Exercise:
Restate the listing that follows word for word, without its pictures.

━━━ Data lines

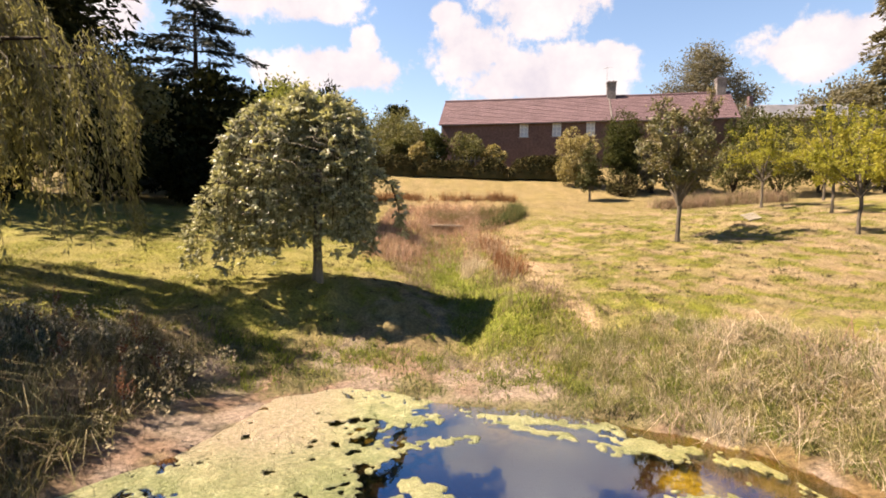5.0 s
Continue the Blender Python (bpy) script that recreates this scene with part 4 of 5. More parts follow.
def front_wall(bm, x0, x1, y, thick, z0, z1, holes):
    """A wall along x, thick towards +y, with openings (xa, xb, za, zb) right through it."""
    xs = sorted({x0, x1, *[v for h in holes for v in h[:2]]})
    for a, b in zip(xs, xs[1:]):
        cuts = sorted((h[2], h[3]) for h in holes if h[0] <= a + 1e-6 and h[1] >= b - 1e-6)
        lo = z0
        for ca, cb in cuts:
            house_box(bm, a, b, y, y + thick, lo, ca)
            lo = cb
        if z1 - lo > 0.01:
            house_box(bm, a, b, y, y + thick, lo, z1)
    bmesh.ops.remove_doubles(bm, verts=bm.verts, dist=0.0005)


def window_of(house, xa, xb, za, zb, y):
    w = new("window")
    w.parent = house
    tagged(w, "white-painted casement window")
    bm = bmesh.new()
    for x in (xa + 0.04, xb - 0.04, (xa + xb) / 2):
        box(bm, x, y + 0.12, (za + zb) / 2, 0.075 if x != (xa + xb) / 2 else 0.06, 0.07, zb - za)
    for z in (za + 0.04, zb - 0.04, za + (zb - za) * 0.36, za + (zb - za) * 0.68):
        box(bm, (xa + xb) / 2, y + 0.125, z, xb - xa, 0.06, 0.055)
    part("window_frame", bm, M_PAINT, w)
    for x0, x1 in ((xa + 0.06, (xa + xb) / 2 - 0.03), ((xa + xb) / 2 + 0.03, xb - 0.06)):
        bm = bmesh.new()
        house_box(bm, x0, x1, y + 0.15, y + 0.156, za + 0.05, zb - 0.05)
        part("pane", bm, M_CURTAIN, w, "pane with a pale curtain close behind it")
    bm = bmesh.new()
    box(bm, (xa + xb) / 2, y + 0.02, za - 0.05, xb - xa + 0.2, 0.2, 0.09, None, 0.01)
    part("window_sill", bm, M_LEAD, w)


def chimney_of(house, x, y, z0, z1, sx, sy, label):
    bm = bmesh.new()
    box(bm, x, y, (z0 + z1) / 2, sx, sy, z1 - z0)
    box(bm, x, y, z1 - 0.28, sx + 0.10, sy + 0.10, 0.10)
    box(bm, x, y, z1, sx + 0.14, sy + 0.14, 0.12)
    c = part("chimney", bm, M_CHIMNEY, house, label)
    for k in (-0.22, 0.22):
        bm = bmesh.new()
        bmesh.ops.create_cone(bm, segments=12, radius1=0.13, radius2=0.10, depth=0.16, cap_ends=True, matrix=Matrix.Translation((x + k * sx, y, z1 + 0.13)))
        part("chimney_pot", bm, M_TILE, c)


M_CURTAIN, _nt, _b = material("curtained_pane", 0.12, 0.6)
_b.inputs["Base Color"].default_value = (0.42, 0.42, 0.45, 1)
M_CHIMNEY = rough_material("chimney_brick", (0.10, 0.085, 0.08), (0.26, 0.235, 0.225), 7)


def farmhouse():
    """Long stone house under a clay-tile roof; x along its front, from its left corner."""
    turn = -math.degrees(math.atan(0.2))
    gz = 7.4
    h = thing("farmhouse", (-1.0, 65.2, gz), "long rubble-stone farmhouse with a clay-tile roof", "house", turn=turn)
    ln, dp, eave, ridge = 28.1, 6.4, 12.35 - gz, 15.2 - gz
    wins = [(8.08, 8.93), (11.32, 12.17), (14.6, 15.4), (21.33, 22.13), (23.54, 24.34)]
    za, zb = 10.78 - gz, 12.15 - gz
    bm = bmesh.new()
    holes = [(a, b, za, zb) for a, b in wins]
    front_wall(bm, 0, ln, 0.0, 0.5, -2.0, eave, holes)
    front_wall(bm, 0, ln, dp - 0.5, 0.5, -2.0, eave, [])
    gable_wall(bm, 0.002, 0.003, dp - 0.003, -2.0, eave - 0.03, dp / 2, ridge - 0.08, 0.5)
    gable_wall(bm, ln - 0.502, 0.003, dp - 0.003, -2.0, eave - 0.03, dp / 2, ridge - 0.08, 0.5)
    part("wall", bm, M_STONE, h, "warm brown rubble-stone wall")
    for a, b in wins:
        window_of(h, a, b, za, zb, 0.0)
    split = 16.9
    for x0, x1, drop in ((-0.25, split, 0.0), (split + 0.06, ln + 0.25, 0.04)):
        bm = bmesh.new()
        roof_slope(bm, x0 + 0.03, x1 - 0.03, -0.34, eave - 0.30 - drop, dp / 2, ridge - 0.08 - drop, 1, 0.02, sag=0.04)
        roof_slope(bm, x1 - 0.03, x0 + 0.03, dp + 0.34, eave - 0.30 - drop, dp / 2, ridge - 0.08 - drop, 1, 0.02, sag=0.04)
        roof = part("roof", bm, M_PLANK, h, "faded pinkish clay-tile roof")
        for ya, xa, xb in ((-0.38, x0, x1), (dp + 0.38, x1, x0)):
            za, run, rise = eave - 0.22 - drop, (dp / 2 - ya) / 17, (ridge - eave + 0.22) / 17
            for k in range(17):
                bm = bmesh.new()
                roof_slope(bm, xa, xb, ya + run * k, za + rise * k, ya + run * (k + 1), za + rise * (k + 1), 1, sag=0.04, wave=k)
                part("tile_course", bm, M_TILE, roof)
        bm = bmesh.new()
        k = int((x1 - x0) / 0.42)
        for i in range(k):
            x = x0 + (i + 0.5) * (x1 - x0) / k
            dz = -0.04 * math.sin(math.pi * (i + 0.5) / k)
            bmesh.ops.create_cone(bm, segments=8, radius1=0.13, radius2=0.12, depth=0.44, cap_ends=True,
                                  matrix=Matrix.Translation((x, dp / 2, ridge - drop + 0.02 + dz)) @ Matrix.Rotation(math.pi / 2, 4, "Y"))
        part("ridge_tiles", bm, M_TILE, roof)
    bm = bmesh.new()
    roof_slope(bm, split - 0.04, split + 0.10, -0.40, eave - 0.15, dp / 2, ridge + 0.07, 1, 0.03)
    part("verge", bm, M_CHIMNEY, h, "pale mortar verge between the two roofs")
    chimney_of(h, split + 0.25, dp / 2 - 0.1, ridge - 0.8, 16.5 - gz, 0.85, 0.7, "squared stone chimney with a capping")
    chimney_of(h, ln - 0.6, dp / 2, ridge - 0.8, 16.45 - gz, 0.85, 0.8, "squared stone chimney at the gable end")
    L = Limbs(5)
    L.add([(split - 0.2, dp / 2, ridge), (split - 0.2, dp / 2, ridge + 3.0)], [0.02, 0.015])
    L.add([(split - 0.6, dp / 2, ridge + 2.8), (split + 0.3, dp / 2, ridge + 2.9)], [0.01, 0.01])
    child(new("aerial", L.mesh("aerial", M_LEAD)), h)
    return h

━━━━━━

Response below:
5.0 s
Continue the Blender Python (bpy) script that recreates this scene with part 4 of 5. More parts follow.
def front_wall(bm, x0, x1, y, thick, z0, z1, holes):
    """A wall along x, thick towards +y, with openings (xa, xb, za, zb) right through it."""
    xs = sorted({x0, x1, *[v for h in holes for v in h[:2]]})
    for a, b in zip(xs, xs[1:]):
        cuts = sorted((h[2], h[3]) for h in holes if h[0] <= a + 1e-6 and h[1] >= b - 1e-6)
        lo = z0
        for ca, cb in cuts:
            house_box(bm, a, b, y, y + thick, lo, ca)
            lo = cb
        if z1 - lo > 0.01:
            house_box(bm, a, b, y, y + thick, lo, z1)
    bmesh.ops.remove_doubles(bm, verts=bm.verts, dist=0.0005)


def window_of(house, xa, xb, za, zb, y):
    w = new("window")
    w.parent = house
    tagged(w, "white-painted casement window")
    bm = bmesh.new()
    for x in (xa + 0.04, xb - 0.04, (xa + xb) / 2):
        box(bm, x, y + 0.12, (za + zb) / 2, 0.075 if x != (xa + xb) / 2 else 0.06, 0.07, zb - za)
    for z in (za + 0.04, zb - 0.04, za + (zb - za) * 0.36, za + (zb - za) * 0.68):
        box(bm, (xa + xb) / 2, y + 0.125, z, xb - xa, 0.06, 0.055)
    part("window_frame", bm, M_PAINT, w)
    for x0, x1 in ((xa + 0.06, (xa + xb) / 2 - 0.03), ((xa + xb) / 2 + 0.03, xb - 0.06)):
        bm = bmesh.new()
        house_box(bm, x0, x1, y + 0.15, y + 0.156, za + 0.05, zb - 0.05)
        part("pane", bm, M_CURTAIN, w, "pane with a pale curtain close behind it")
    bm = bmesh.new()
    box(bm, (xa + xb) / 2, y + 0.02, za - 0.05, xb - xa + 0.2, 0.2, 0.09, None, 0.01)
    part("window_sill", bm, M_LEAD, w)


def chimney_of(house, x, y, z0, z1, sx, sy, label):
    bm = bmesh.new()
    box(bm, x, y, (z0 + z1) / 2, sx, sy, z1 - z0)
    box(bm, x, y, z1 - 0.28, sx + 0.10, sy + 0.10, 0.10)
    box(bm, x, y, z1, sx + 0.14, sy + 0.14, 0.12)
    c = part("chimney", bm, M_CHIMNEY, house, label)
    for k in (-0.22, 0.22):
        bm = bmesh.new()
        bmesh.ops.create_cone(bm, segments=12, radius1=0.13, radius2=0.10, depth=0.16, cap_ends=True, matrix=Matrix.Translation((x + k * sx, y, z1 + 0.13)))
        part("chimney_pot", bm, M_TILE, c)


M_CURTAIN, _nt, _b = material("curtained_pane", 0.12, 0.6)
_b.inputs["Base Color"].default_value = (0.42, 0.42, 0.45, 1)
M_CHIMNEY = rough_material("chimney_brick", (0.10, 0.085, 0.08), (0.26, 0.235, 0.225), 7)


def farmhouse():
    """Long stone house under a clay-tile roof; x along its front, from its left corner."""
    turn = -math.degrees(math.atan(0.2))
    gz = 7.4
    h = thing("farmhouse", (-1.0, 65.2, gz), "long rubble-stone farmhouse with a clay-tile roof", "house", turn=turn)
    ln, dp, eave, ridge = 28.1, 6.4, 12.35 - gz, 15.2 - gz
    wins = [(8.08, 8.93), (11.32, 12.17), (14.6, 15.4), (21.33, 22.13), (23.54, 24.34)]
    za, zb = 10.78 - gz, 12.15 - gz
    bm = bmesh.new()
    holes = [(a, b, za, zb) for a, b in wins]
    front_wall(bm, 0, ln, 0.0, 0.5, -2.0, eave, holes)
    front_wall(bm, 0, ln, dp - 0.5, 0.5, -2.0, eave, [])
    gable_wall(bm, 0.002, 0.003, dp - 0.003, -2.0, eave - 0.03, dp / 2, ridge - 0.08, 0.5)
    gable_wall(bm, ln - 0.502, 0.003, dp - 0.003, -2.0, eave - 0.03, dp / 2, ridge - 0.08, 0.5)
    part("wall", bm, M_STONE, h, "warm brown rubble-stone wall")
    for a, b in wins:
        window_of(h, a, b, za, zb, 0.0)
    split = 16.9
    for x0, x1, drop in ((-0.25, split, 0.0), (split + 0.06, ln + 0.25, 0.04)):
        bm = bmesh.new()
        roof_slope(bm, x0 + 0.03, x1 - 0.03, -0.34, eave - 0.30 - drop, dp / 2, ridge - 0.08 - drop, 1, 0.02, sag=0.04)
        roof_slope(bm, x1 - 0.03, x0 + 0.03, dp + 0.34, eave - 0.30 - drop, dp / 2, ridge - 0.08 - drop, 1, 0.02, sag=0.04)
        roof = part("roof", bm, M_PLANK, h, "faded pinkish clay-tile roof")
        for ya, xa, xb in ((-0.38, x0, x1), (dp + 0.38, x1, x0)):
            za, run, rise = eave - 0.22 - drop, (dp / 2 - ya) / 17, (ridge - eave + 0.22) / 17
            for k in range(17):
                bm = bmesh.new()
                roof_slope(bm, xa, xb, ya + run * k, za + rise * k, ya + run * (k + 1), za + rise * (k + 1), 1, sag=0.04, wave=k)
                part("tile_course", bm, M_TILE, roof)
        bm = bmesh.new()
        k = int((x1 - x0) / 0.42)
        for i in range(k):
            x = x0 + (i + 0.5) * (x1 - x0) / k
            dz = -0.04 * math.sin(math.pi * (i + 0.5) / k)
            bmesh.ops.create_cone(bm, segments=8, radius1=0.13, radius2=0.12, depth=0.44, cap_ends=True,
                                  matrix=Matrix.Translation((x, dp / 2, ridge - drop + 0.02 + dz)) @ Matrix.Rotation(math.pi / 2, 4, "Y"))
        part("ridge_tiles", bm, M_TILE, roof)
    bm = bmesh.new()
    roof_slope(bm, split - 0.04, split + 0.10, -0.40, eave - 0.15, dp / 2, ridge + 0.07, 1, 0.03)
    part("verge", bm, M_CHIMNEY, h, "pale mortar verge between the two roofs")
    chimney_of(h, split + 0.25, dp / 2 - 0.1, ridge - 0.8, 16.5 - gz, 0.85, 0.7, "squared stone chimney with a capping")
    chimney_of(h, ln - 0.6, dp / 2, ridge - 0.8, 16.45 - gz, 0.85, 0.8, "squared stone chimney at the gable end")
    L = Limbs(5)
    L.add([(split - 0.2, dp / 2, ridge), (split - 0.2, dp / 2, ridge + 3.0)], [0.02, 0.015])
    L.add([(split - 0.6, dp / 2, ridge + 2.8), (split + 0.3, dp / 2, ridge + 2.9)], [0.01, 0.01])
    child(new("aerial", L.mesh("aerial", M_LEAD)), h)
    return h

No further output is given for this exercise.